● What is being asked
Repeat each entry as written and leave the images out of the copy.

————

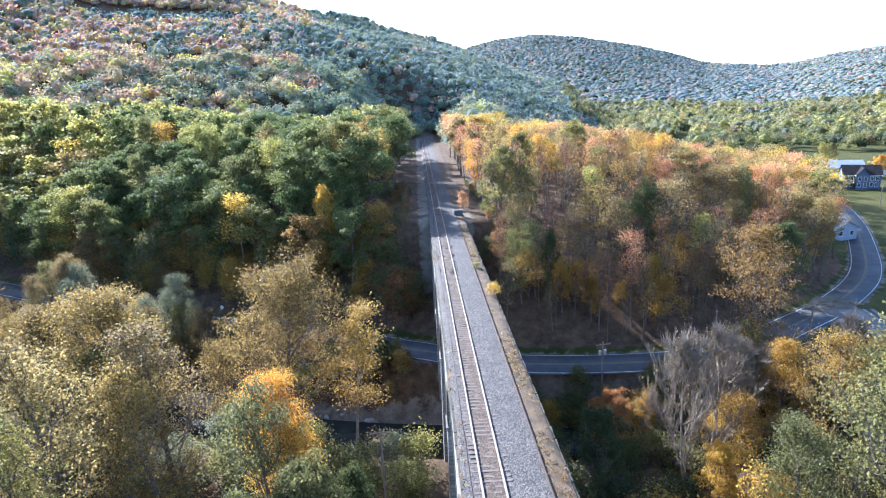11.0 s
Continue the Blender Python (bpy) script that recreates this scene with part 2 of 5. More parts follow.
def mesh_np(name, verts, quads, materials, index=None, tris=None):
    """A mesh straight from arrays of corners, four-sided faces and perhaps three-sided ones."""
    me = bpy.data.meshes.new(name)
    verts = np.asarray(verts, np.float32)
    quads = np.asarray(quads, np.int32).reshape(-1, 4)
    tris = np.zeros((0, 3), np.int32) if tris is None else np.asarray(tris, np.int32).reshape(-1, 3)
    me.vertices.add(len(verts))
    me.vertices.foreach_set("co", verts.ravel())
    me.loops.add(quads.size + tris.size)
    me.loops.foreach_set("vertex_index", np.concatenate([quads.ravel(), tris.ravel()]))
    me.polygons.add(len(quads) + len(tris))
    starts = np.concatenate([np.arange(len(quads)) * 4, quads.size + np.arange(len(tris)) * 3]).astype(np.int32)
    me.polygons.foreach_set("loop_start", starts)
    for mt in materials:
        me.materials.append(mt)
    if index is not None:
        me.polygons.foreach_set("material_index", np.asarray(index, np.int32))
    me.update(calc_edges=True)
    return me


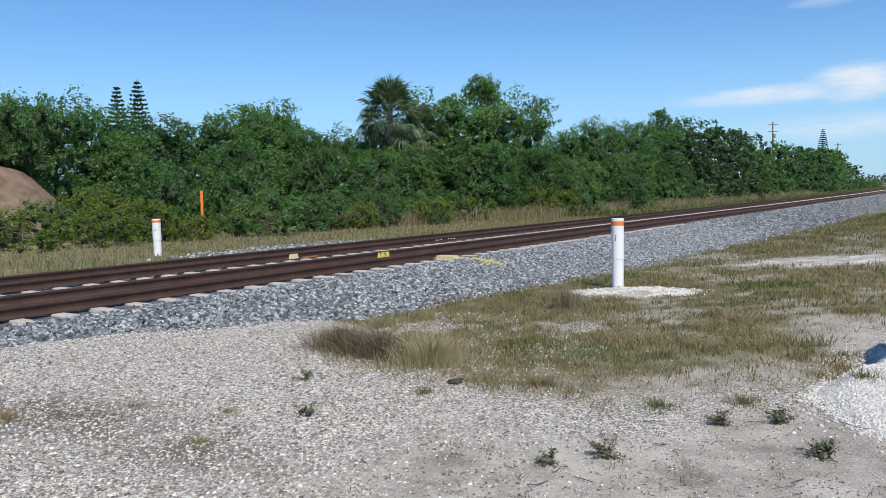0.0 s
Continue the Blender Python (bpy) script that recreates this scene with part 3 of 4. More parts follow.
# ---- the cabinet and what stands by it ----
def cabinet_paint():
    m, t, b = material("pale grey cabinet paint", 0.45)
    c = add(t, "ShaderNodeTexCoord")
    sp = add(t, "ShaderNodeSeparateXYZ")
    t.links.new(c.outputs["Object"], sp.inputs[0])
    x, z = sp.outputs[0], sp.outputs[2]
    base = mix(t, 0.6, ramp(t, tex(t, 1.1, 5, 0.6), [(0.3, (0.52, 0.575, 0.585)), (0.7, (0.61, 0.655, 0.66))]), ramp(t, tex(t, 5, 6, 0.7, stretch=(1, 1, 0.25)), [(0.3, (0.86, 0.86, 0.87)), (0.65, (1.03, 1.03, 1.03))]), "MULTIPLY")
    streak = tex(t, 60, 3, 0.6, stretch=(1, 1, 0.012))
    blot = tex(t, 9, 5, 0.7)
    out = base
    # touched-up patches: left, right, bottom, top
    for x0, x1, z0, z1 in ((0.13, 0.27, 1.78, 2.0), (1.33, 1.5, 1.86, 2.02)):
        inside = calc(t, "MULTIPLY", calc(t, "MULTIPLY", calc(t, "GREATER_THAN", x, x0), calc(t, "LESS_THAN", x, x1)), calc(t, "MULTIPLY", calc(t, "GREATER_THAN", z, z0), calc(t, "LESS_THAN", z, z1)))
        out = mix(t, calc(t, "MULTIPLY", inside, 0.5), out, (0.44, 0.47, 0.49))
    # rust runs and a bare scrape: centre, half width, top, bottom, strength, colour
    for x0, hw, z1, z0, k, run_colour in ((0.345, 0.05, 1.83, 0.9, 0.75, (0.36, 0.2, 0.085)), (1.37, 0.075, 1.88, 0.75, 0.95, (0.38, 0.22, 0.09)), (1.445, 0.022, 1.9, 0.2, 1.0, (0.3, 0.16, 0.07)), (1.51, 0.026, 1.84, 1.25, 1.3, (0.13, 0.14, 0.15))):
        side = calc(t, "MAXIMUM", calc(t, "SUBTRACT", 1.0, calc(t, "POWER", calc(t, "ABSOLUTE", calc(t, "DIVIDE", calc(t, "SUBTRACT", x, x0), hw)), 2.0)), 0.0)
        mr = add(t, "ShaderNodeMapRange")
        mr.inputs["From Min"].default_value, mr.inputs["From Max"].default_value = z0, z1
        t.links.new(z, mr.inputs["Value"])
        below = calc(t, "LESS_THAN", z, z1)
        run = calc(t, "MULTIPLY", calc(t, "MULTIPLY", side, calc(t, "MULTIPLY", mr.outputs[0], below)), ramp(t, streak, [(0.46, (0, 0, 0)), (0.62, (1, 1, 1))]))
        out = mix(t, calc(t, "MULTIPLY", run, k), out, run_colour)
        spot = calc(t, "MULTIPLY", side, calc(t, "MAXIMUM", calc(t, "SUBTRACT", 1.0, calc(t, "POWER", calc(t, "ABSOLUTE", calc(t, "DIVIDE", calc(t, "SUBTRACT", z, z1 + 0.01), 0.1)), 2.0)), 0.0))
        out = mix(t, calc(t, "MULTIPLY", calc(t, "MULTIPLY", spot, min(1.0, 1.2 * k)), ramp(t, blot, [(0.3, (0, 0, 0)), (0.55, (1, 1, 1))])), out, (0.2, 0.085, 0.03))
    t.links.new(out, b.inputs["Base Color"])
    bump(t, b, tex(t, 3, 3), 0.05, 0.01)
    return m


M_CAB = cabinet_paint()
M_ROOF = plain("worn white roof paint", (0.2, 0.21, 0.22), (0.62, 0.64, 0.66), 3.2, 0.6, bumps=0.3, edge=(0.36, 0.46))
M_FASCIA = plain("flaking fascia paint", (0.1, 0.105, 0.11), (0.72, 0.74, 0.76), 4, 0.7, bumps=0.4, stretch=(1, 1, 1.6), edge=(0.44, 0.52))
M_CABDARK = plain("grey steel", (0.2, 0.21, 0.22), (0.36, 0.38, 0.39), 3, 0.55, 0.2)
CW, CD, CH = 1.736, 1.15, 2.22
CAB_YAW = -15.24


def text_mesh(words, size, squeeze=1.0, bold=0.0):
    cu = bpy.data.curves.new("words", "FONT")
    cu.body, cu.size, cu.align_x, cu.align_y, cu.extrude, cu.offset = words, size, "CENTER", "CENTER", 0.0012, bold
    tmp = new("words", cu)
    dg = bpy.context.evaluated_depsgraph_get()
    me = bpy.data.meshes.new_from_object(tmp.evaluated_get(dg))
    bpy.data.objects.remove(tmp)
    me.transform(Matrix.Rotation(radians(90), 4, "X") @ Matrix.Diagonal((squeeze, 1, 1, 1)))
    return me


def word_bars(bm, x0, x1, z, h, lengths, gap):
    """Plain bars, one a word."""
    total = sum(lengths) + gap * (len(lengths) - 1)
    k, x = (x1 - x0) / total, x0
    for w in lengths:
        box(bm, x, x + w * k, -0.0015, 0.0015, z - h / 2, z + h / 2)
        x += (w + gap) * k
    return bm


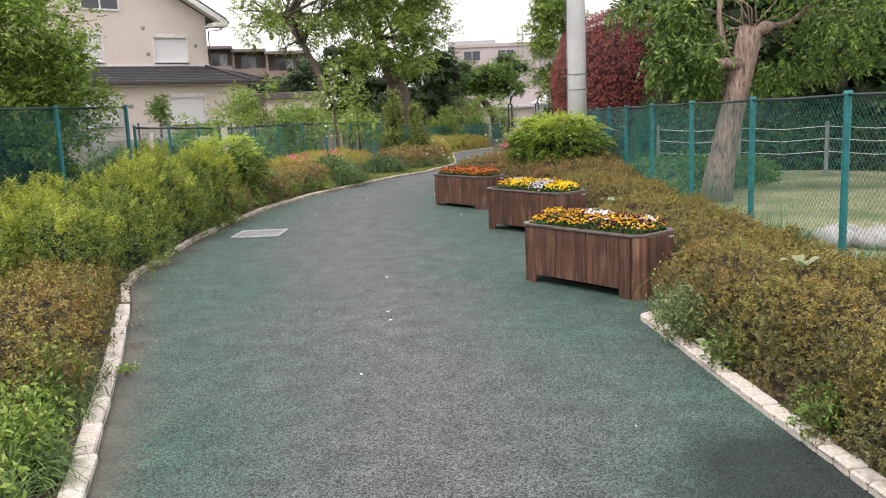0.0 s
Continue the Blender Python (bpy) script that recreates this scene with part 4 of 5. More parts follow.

————

● Output
11.0 s
Continue the Blender Python (bpy) script that recreates this scene with part 2 of 5. More parts follow.
def mesh_np(name, verts, quads, materials, index=None, tris=None):
    """A mesh straight from arrays of corners, four-sided faces and perhaps three-sided ones."""
    me = bpy.data.meshes.new(name)
    verts = np.asarray(verts, np.float32)
    quads = np.asarray(quads, np.int32).reshape(-1, 4)
    tris = np.zeros((0, 3), np.int32) if tris is None else np.asarray(tris, np.int32).reshape(-1, 3)
    me.vertices.add(len(verts))
    me.vertices.foreach_set("co", verts.ravel())
    me.loops.add(quads.size + tris.size)
    me.loops.foreach_set("vertex_index", np.concatenate([quads.ravel(), tris.ravel()]))
    me.polygons.add(len(quads) + len(tris))
    starts = np.concatenate([np.arange(len(quads)) * 4, quads.size + np.arange(len(tris)) * 3]).astype(np.int32)
    me.polygons.foreach_set("loop_start", starts)
    for mt in materials:
        me.materials.append(mt)
    if index is not None:
        me.polygons.foreach_set("material_index", np.asarray(index, np.int32))
    me.update(calc_edges=True)
    return me


0.0 s
Continue the Blender Python (bpy) script that recreates this scene with part 3 of 4. More parts follow.
# ---- the cabinet and what stands by it ----
def cabinet_paint():
    m, t, b = material("pale grey cabinet paint", 0.45)
    c = add(t, "ShaderNodeTexCoord")
    sp = add(t, "ShaderNodeSeparateXYZ")
    t.links.new(c.outputs["Object"], sp.inputs[0])
    x, z = sp.outputs[0], sp.outputs[2]
    base = mix(t, 0.6, ramp(t, tex(t, 1.1, 5, 0.6), [(0.3, (0.52, 0.575, 0.585)), (0.7, (0.61, 0.655, 0.66))]), ramp(t, tex(t, 5, 6, 0.7, stretch=(1, 1, 0.25)), [(0.3, (0.86, 0.86, 0.87)), (0.65, (1.03, 1.03, 1.03))]), "MULTIPLY")
    streak = tex(t, 60, 3, 0.6, stretch=(1, 1, 0.012))
    blot = tex(t, 9, 5, 0.7)
    out = base
    # touched-up patches: left, right, bottom, top
    for x0, x1, z0, z1 in ((0.13, 0.27, 1.78, 2.0), (1.33, 1.5, 1.86, 2.02)):
        inside = calc(t, "MULTIPLY", calc(t, "MULTIPLY", calc(t, "GREATER_THAN", x, x0), calc(t, "LESS_THAN", x, x1)), calc(t, "MULTIPLY", calc(t, "GREATER_THAN", z, z0), calc(t, "LESS_THAN", z, z1)))
        out = mix(t, calc(t, "MULTIPLY", inside, 0.5), out, (0.44, 0.47, 0.49))
    # rust runs and a bare scrape: centre, half width, top, bottom, strength, colour
    for x0, hw, z1, z0, k, run_colour in ((0.345, 0.05, 1.83, 0.9, 0.75, (0.36, 0.2, 0.085)), (1.37, 0.075, 1.88, 0.75, 0.95, (0.38, 0.22, 0.09)), (1.445, 0.022, 1.9, 0.2, 1.0, (0.3, 0.16, 0.07)), (1.51, 0.026, 1.84, 1.25, 1.3, (0.13, 0.14, 0.15))):
        side = calc(t, "MAXIMUM", calc(t, "SUBTRACT", 1.0, calc(t, "POWER", calc(t, "ABSOLUTE", calc(t, "DIVIDE", calc(t, "SUBTRACT", x, x0), hw)), 2.0)), 0.0)
        mr = add(t, "ShaderNodeMapRange")
        mr.inputs["From Min"].default_value, mr.inputs["From Max"].default_value = z0, z1
        t.links.new(z, mr.inputs["Value"])
        below = calc(t, "LESS_THAN", z, z1)
        run = calc(t, "MULTIPLY", calc(t, "MULTIPLY", side, calc(t, "MULTIPLY", mr.outputs[0], below)), ramp(t, streak, [(0.46, (0, 0, 0)), (0.62, (1, 1, 1))]))
        out = mix(t, calc(t, "MULTIPLY", run, k), out, run_colour)
        spot = calc(t, "MULTIPLY", side, calc(t, "MAXIMUM", calc(t, "SUBTRACT", 1.0, calc(t, "POWER", calc(t, "ABSOLUTE", calc(t, "DIVIDE", calc(t, "SUBTRACT", z, z1 + 0.01), 0.1)), 2.0)), 0.0))
        out = mix(t, calc(t, "MULTIPLY", calc(t, "MULTIPLY", spot, min(1.0, 1.2 * k)), ramp(t, blot, [(0.3, (0, 0, 0)), (0.55, (1, 1, 1))])), out, (0.2, 0.085, 0.03))
    t.links.new(out, b.inputs["Base Color"])
    bump(t, b, tex(t, 3, 3), 0.05, 0.01)
    return m


M_CAB = cabinet_paint()
M_ROOF = plain("worn white roof paint", (0.2, 0.21, 0.22), (0.62, 0.64, 0.66), 3.2, 0.6, bumps=0.3, edge=(0.36, 0.46))
M_FASCIA = plain("flaking fascia paint", (0.1, 0.105, 0.11), (0.72, 0.74, 0.76), 4, 0.7, bumps=0.4, stretch=(1, 1, 1.6), edge=(0.44, 0.52))
M_CABDARK = plain("grey steel", (0.2, 0.21, 0.22), (0.36, 0.38, 0.39), 3, 0.55, 0.2)
CW, CD, CH = 1.736, 1.15, 2.22
CAB_YAW = -15.24


def text_mesh(words, size, squeeze=1.0, bold=0.0):
    cu = bpy.data.curves.new("words", "FONT")
    cu.body, cu.size, cu.align_x, cu.align_y, cu.extrude, cu.offset = words, size, "CENTER", "CENTER", 0.0012, bold
    tmp = new("words", cu)
    dg = bpy.context.evaluated_depsgraph_get()
    me = bpy.data.meshes.new_from_object(tmp.evaluated_get(dg))
    bpy.data.objects.remove(tmp)
    me.transform(Matrix.Rotation(radians(90), 4, "X") @ Matrix.Diagonal((squeeze, 1, 1, 1)))
    return me


def word_bars(bm, x0, x1, z, h, lengths, gap):
    """Plain bars, one a word."""
    total = sum(lengths) + gap * (len(lengths) - 1)
    k, x = (x1 - x0) / total, x0
    for w in lengths:
        box(bm, x, x + w * k, -0.0015, 0.0015, z - h / 2, z + h / 2)
        x += (w + gap) * k
    return bm


0.0 s
Continue the Blender Python (bpy) script that recreates this scene with part 4 of 5. More parts follow.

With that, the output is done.